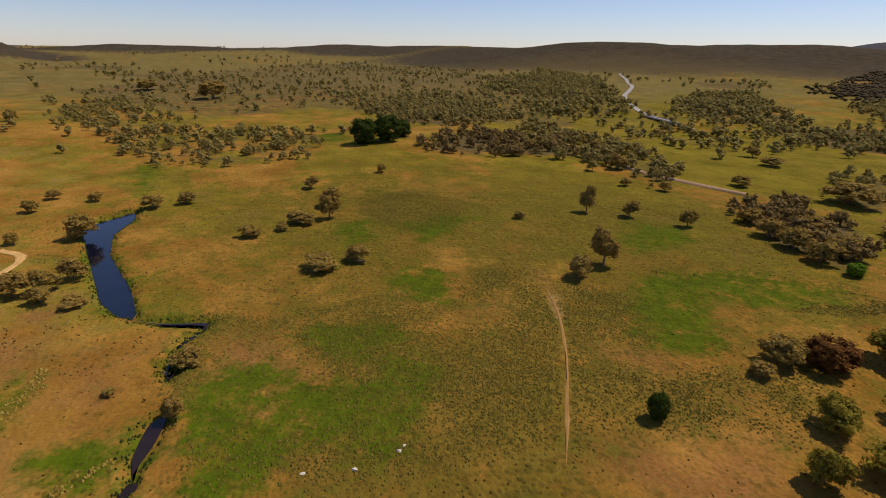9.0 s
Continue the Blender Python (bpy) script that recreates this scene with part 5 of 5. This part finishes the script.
power_pole(73.9, 139.2, 20)
power_pole(61.0, 148.5, 20, 8.0)
power_pole(205, 250, 30)


def rock_mesh(seed):
    rng = np.random.RandomState(seed)
    v, f = ico(2)
    q = v * (1 + 0.3 * np.sin(v @ rng.normal(size=3) * 2.2 + seed)[:, None]) * (1 + rng.uniform(-0.12, 0.12, (len(v), 1))) * np.array([1, 0.75, 0.5])
    return q, f


def rocks(spots, label, group):
    shapes = {}
    for x, y, s in spots:
        k = int(abs(x * 3 + y * 5)) % 4
        if k not in shapes:
            v, f = rock_mesh(k + 1)
            ob = mesh_object("rock", v, f, ROCK)
            shapes[k] = ob.data
        else:
            ob = new("rock", shapes[k])
        tagged(ob, label, "rock", group)
        ob.matrix_basis = Matrix.LocRotScale((x, y, at(x, y) + s * 0.08), Euler((0.1, 0, (x * 3.1) % 6.28)), (s, s, s))


def rock_patch(x, y, dx, dy, n, seed, lo=0.25, hi=1.0):
    rng = np.random.RandomState(seed)
    return [(x + dx * a, y + dy * b, lo + (hi - lo) * c ** 2) for a, b, c in zip(rng.normal(0, 0.5, n), rng.normal(0, 0.5, n), rng.uniform(0, 1, n))]


rocks(rock_patch(102.8, 21.7, 3.4, 4.6, 46, 1, 0.2, 0.85), "white quartz rock outcrop on the pasture", "white outcrop rocks")
rocks(rock_patch(108.5, 25.5, 2.2, 1.0, 6, 2, 0.2, 0.5), "small white quartz rock on the pasture", "white outcrop rocks")
rocks(rock_patch(119.5, 31.7, 5.2, 2.6, 22, 3, 0.2, 0.75), "white quartz rock on the pasture", "white outcrop rocks")
rocks(rock_patch(117.4, 36.2, 3.2, 2.2, 16, 4, 0.2, 0.65), "white quartz rock on the pasture", "white outcrop rocks")
rocks([(-9.6, -93.5, 0.8), (-20.5, -97.0, 0.7), (-22.0, -98.5, 0.5), (2.0, -95.0, 0.6), (131, -104, 0.8), (158, -176, 0.9), (36, -150, 0.7), (42, -147, 0.5)], "pale rock lying in the wet meadow", "meadow rocks")


# ================= far buildings, logs and heaps =================
gable_hut("farmhouse", -1076, -134, 70, 16, 9, 3.2, 2.6, WHITE, ZINC, "distant white farmhouse with a pale metal roof", "house")
gable_hut("barn", -1042, 34, 84, 15, 8, 3.6, 1.6, WHITE, WHITE, "distant long white farm shed", "shed")
gable_hut("farmhouse", 973, -178, 100, 15, 9, 3.2, 2.4, WHITE, WHITE, "distant white farmhouse among green trees", "house")
gable_hut("barn", 1013, -194, 100, 13, 7, 3.4, 1.4, CONCRETE, ZINC, "distant farm shed with a pale metal roof", "shed")
gable_hut("farmhouse", 700, 1883, 20, 22, 11, 3.4, 3.0, WHITE, ZINC, "distant homestead with a pale roof among dark trees", "house")
DEADWOOD = plain("grey_dead_timber", (0.17, 0.125, 0.085), (0.33, 0.26, 0.19), 2.0)
REDWOOD = plain("rusty_dead_branches", (0.16, 0.06, 0.028), (0.27, 0.115, 0.05), 2.0)


def fallen_tree(x, y, turn, length, material, label, seed, spread_out=1.0):
    """A fallen tree: a bent trunk on the ground and broken branches."""
    rng = np.random.RandomState(seed)
    g = thing("fallen_tree", x, y, turn, label, "fallen tree")
    r = 0.045 * length
    pts = [np.array([k * length / 5 - length / 2, rng.uniform(-0.2, 0.2), r * 0.9 + rng.uniform(0, 0.15)]) for k in range(6)]
    log(g, "trunk", pts, r, material)
    for k in range(7):
        b = pts[1 + k % 5]
        a = rng.uniform(0, 6.28)
        d = length * rng.uniform(0.2, 0.42) * spread_out
        tip = b + np.array([d * math.cos(a), d * math.sin(a), rng.uniform(0.05, 0.28) * d])
        log(g, "branch", [b, (b + tip) / 2 + np.array([0, 0, 0.06 * d]), tip], r * 0.42, material)


def log(parent, name, pts, r, material):
    bm = bmesh.new()
    rings = []
    for i, p in enumerate(pts):
        d = Vector(pts[min(i + 1, len(pts) - 1)] - pts[max(i - 1, 0)]).normalized()
        u = d.cross(Vector((0, 0, 1))) if abs(d.z) < 0.95 else Vector((1, 0, 0))
        u.normalize()
        w = d.cross(u)
        k = r * (1 - 0.65 * i / (len(pts) - 1))
        rings.append([bm.verts.new(Vector(p) + k * (math.cos(a) * u + math.sin(a) * w)) for a in (q * 1.0472 for q in range(6))])
    for a, b in zip(rings, rings[1:]):
        for q in range(6):
            bm.faces.new((a[q], a[(q + 1) % 6], b[(q + 1) % 6], b[q]))
    bm.faces.new(rings[0][::-1])
    bm.faces.new(rings[-1])
    part(name, bm, material, parent)


fallen_tree(-317, 610, 15, 20, DEADWOOD, "heap of pale fallen branches under a gum tree", 1, 1.3)
fallen_tree(-309, 616, 60, 13, REDWOOD, "rusty fallen tree beside a heap of branches", 2, 1.3)
fallen_tree(336, 169, 80, 9, REDWOOD, "rusty brown fallen tree on the dry slope", 3, 1.2)
fallen_tree(-5.6, -213, 30, 9, DEADWOOD, "grey dead tree fallen in the meadow", 4, 1.2)
fallen_tree(-22, -220, -20, 8, DEADWOOD, "grey dead tree fallen in the meadow", 5, 1.2)


# This heap is added to stand in for a dark spot on the slope.
fallen_tree(-126, 213, 40, 6, REDWOOD, "rusty branch heap standing in for a dark spot on the bare slope", 6, 1.3)


def road_bridge():
    a, b = Vector((-490, -690, 0)), Vector((-481, -607, 0))
    mid, d = (a + b) / 2, b - a
    g = tagged(new("road_bridge"), "concrete bridge carrying the sealed country road", "bridge")
    z = max(at(*a.xy), at(*b.xy)) + 1.2
    g.matrix_basis = pose(mid.x, mid.y, z, 0, 0, math.degrees(math.atan2(d.y, d.x)))
    L = d.length
    part("deck", box(L, 9.5, 0.9, 0, 0, -0.6, bevel=0.05), ASPHALT, g)
    for y in (-4.7, 4.7):
        part("parapet", box(L, 0.3, 1.0, 0, y, 0.3, bevel=0.03), CONCRETE, g, "pale concrete parapet")
    for x in (-L * 0.36, -L * 0.12, L * 0.12, L * 0.36):
        part("pier", box(1.2, 7.5, 7.0, x, 0, -7.55), CONCRETE, g)


road_bridge()


# ================= grass tussocks and reeds =================
def tufts(name, label, spots, size, material, high=0.7, sides=4):
    """Many small domed tufts in one mesh."""
    rng = np.random.RandomState(len(spots))
    n = len(spots)
    z = surface(spots[:, 0], spots[:, 1])
    a = rng.uniform(0, 6.28, n)[:, None] + np.arange(sides) * 6.283 / sides + rng.uniform(-0.3, 0.3, (n, sides))
    r = size[:, None] * rng.uniform(0.35, 0.65, (n, sides))
    rim = np.stack([spots[:, :1] + r * np.cos(a), spots[:, 1:] + r * np.sin(a), np.repeat(z[:, None] - 0.04, sides, 1) + rng.uniform(0, 0.12, (n, sides))], -1)
    top = np.stack([spots[:, 0] + rng.uniform(-0.12, 0.12, n), spots[:, 1] + rng.uniform(-0.12, 0.12, n), z + size * high * rng.uniform(0.7, 1.1, n)], -1)[:, None]
    v = np.concatenate([rim, top], 1).reshape(-1, 3)
    k = np.arange(sides)
    f = np.stack([k, (k + 1) % sides, np.full(sides, sides)], 1)[None] + (np.arange(n) * (sides + 1))[:, None, None]
    ob = mesh_object(name, v, f.reshape(-1, 3), material)
    return tagged(ob, label, "grass", kind="stuff")


TUFT = leafy("tussock_grass", (0.300, 0.212, 0.036), (0.520, 0.375, 0.084), (0.400, 0.288, 0.056))
SEDGE = leafy("sedge", (0.120, 0.098, 0.015), (0.330, 0.250, 0.052), (0.210, 0.164, 0.031))
WIRY = leafy("wiry_tussocks", (0.070, 0.046, 0.010), (0.150, 0.096, 0.022), (0.105, 0.070, 0.016))
REED = leafy("reeds", (0.085, 0.078, 0.016), (0.190, 0.150, 0.035), (0.13, 0.11, 0.028))
RUSH = leafy("rushes", (0.040, 0.062, 0.012), (0.090, 0.105, 0.024), (0.06, 0.08, 0.02))


def build_tufts():
    rng = np.random.RandomState(21)
    n = 1500000
    a, r = rng.uniform(0, 2 * np.pi, n), np.sqrt(rng.uniform(3 ** 2, 340 ** 2, n))
    x, y = r * np.sin(a), r * np.cos(a)
    t = spread(x, y, TUSSOCK, 8)
    for w, line in VEINS:
        k = near(x, y, line, 3 * w)
        t[k] = np.maximum(t[k], vein(x[k], y[k], w * 1.1, line))
    g = spread(x, y, GREEN, 6)
    patch = 0.5 + 0.5 * np.sin(x / 13 + 1.1 * np.sin(y / 17)) * np.sin(y / 11 + np.sin(x / 19))
    clear = np.ones(n, bool)
    for line, w in ((ROAD, 4), (RAIL, 5), (CREEK_ROAD, 4)):
        clear &= along(x, y, line) > w
    for w, line in RUTTED:
        k = near(x, y, line, 3)
        clear[k] &= along(x[k], y[k], line) > 1.5
    for nm, o, level in WATERS:
        k = near(x, y, o, 3)
        clear[k] &= inside(x[k], y[k], o) < -2
    draw = rng.uniform(0, 1, n)
    thick = clear & (0.62 * (1 - 0.85 * spread(x, y, BARE, 4)) * smooth(t * 1.3 - 0.15) * (0.45 + 0.55 * patch) * (1 - 0.3 * g) > draw)
    thin = clear & ~thick & ((0.004 + 0.03 * patch ** 4 + 0.02 * t) * (1 - 0.5 * g) * np.where((x > 60) & (np.abs(y) < 0.9 * x), 0.25, 1.0) > draw)
    p, q = np.stack([x[thick], y[thick]], 1)[:130000], np.stack([x[thin], y[thin]], 1)
    turn = np.degrees(np.arctan2(p[:, 0], p[:, 1])) % 360
    dark = np.abs(turn - 225) < 64
    keep = rng.uniform(0, 1, len(p)) < np.where(dark, 0.9, 0.5)
    p, dark = p[keep], dark[keep]
    tufts("tussocks", "pale straw grass tussocks on the slopes", p[~dark], rng.uniform(0.6, 1.25, (~dark).sum()), TUFT, 0.7)
    tufts("sedges", "dark olive sedge tussocks in the wet meadow", p[dark], rng.uniform(0.4, 0.95, dark.sum()), SEDGE, 0.52)
    tufts("tussocks", "sparse wiry brown tussocks over the dry pasture", q, rng.uniform(0.3, 0.9, len(q)), WIRY, 0.62)
    rush, reed = [], []
    for nm, o, level in WATERS:
        if nm == "dam":
            continue
        q = densify(list(o) + [o[0]], 0.35 if nm == "pond" else 0.8)
        for k in range(12 if nm == "pond" else 2):
            j = q + rng.normal(0, 1, q.shape) * (1.1 if nm == "pond" else 1.2)
            j = j[inside(j[:, 0], j[:, 1], o) < 0.3]
            (reed if nm in ("pond",) else rush).append(j)
    reed, rush = np.concatenate(reed), np.concatenate(rush)
    tufts("reeds", "dry brown reeds round the farm pond", reed, rng.uniform(0.4, 0.95, len(reed)), REED, 0.95)
    tufts("rushes", "green rushes along the creek banks", rush, rng.uniform(0.4, 1.0, len(rush)), RUSH, 0.9)


build_tufts()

What this task involves>
The first line to be transcribed is the one containing "Continue the Blender", and the last is the one containing "return q, f". Transcribe exactly those lines and nothing else.

Final result>
Continue the Blender Python (bpy) script that recreates this scene with part 5 of 5. This part finishes the script.
power_pole(73.9, 139.2, 20)
power_pole(61.0, 148.5, 20, 8.0)
power_pole(205, 250, 30)


def rock_mesh(seed):
    rng = np.random.RandomState(seed)
    v, f = ico(2)
    q = v * (1 + 0.3 * np.sin(v @ rng.normal(size=3) * 2.2 + seed)[:, None]) * (1 + rng.uniform(-0.12, 0.12, (len(v), 1))) * np.array([1, 0.75, 0.5])
    return q, f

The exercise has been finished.